Use the “-e” option to encrypt the output CT source (“data at rest” encryption).
The “-f” option specifies how much data (in seconds) is stored in a data block. When data is being ZIP’ed, this flag specifies how much data is stored in each ZIP file and how frequently the ZIP files are flushed to disk. The default value is 1.0 second.
The “-g” or “–gzip” flags specify to save data to GZIP output files; data is also ZIP’ed if this option is selected. Cannot be combined with the “-nz” option.
If the “-h” or “–help” option is included on the command line, then the above usage information is printed and the program immediately exists.
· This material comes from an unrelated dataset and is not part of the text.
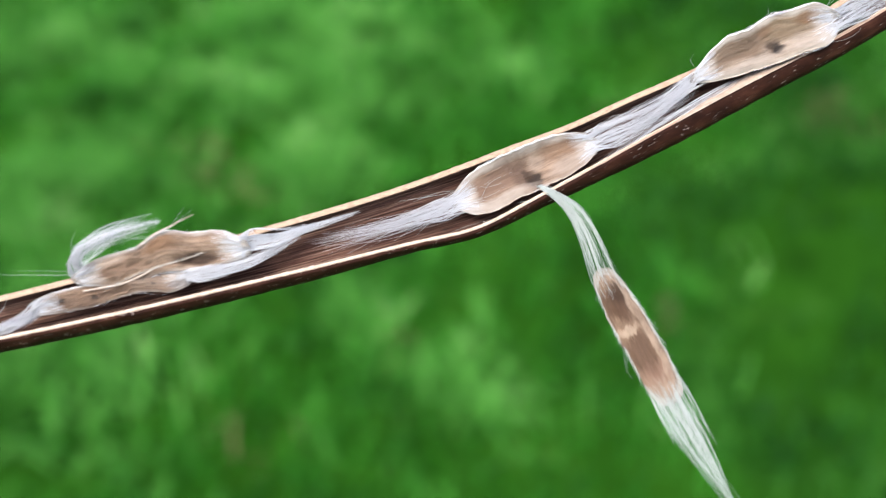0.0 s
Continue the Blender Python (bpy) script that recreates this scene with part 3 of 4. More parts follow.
def build_upper_seed():
    o = place(18, 0.8, 0.8)
    s = thing("winged_seed", o, "pale tan puffed seed bulging over the pod's rim", "seed", "seeds of the pod")
    top = curve_of([(0, 1.1), (0.1, 1.6), (0.28, 2.2), (0.42, 2.1), (0.55, 2.4), (0.75, 2.0), (0.95, 1.35), (1, 0.9)])
    low = curve_of([(0, 0.5), (0.12, -0.1), (0.4, -0.75), (0.7, -1.15), (0.95, -1.4), (1, -1.0)])
    lift = lambda u, v: 0.6 - 0.1 * v + 2.3 * max(0, v) ** 1.5 * min(1, (max(0, u) + 0.06) / 0.36) ** 0.8 * min(1, (1.12 - u) / 0.25) + 0.3 * math.exp(-((u - 0.2) / 0.2) ** 2) - 0.45 * math.exp(-((u - 0.57) / 0.05) ** 2 - ((v + 0.35) / 0.4) ** 2)
    skin, wing = seed_body("papery_wing", s, o, SEED_TOP, 12.1, 24.4, top, low, lift, 0.5, fold=0.24, key=11.0, crumple=1.4)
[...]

The “-hrt” or “–hirestime” command line option turns on CT high resolution times (16-digit timestamps representing microseconds since epoch) for data sampled faster than 1000Hz.
Specify the full path to the input HDF5 file using either the “-i” or “–infile” command line flag. This is a required option.
By default, HDF5toCT stores output data in ZIP files. Use either the “-nz” or “–nozip” option to turn off this default and store the data in uncompressed files. This will result in the full CloudTurbine hierarchy being directly written to the file system.
Specify the “-p” or “-pack” flag to pack blocks of CloudTurbine data. With this option, each block (i.e., each ZIP file) will contain a single file per channel; all of the data for a channel over the time range of the block will be stored in this single file. With packed blocks, timestamps are interpolated over the data block (i.e., individual point times are not stored), thus packed data can save considerable storage space. In addition to storage space savings, CloudTurbine access to packed channel data is very efficient. Since individual point times are not saved with the data, packing is most optimal for periodically sampled data with regular “delta-T” time steps between samples.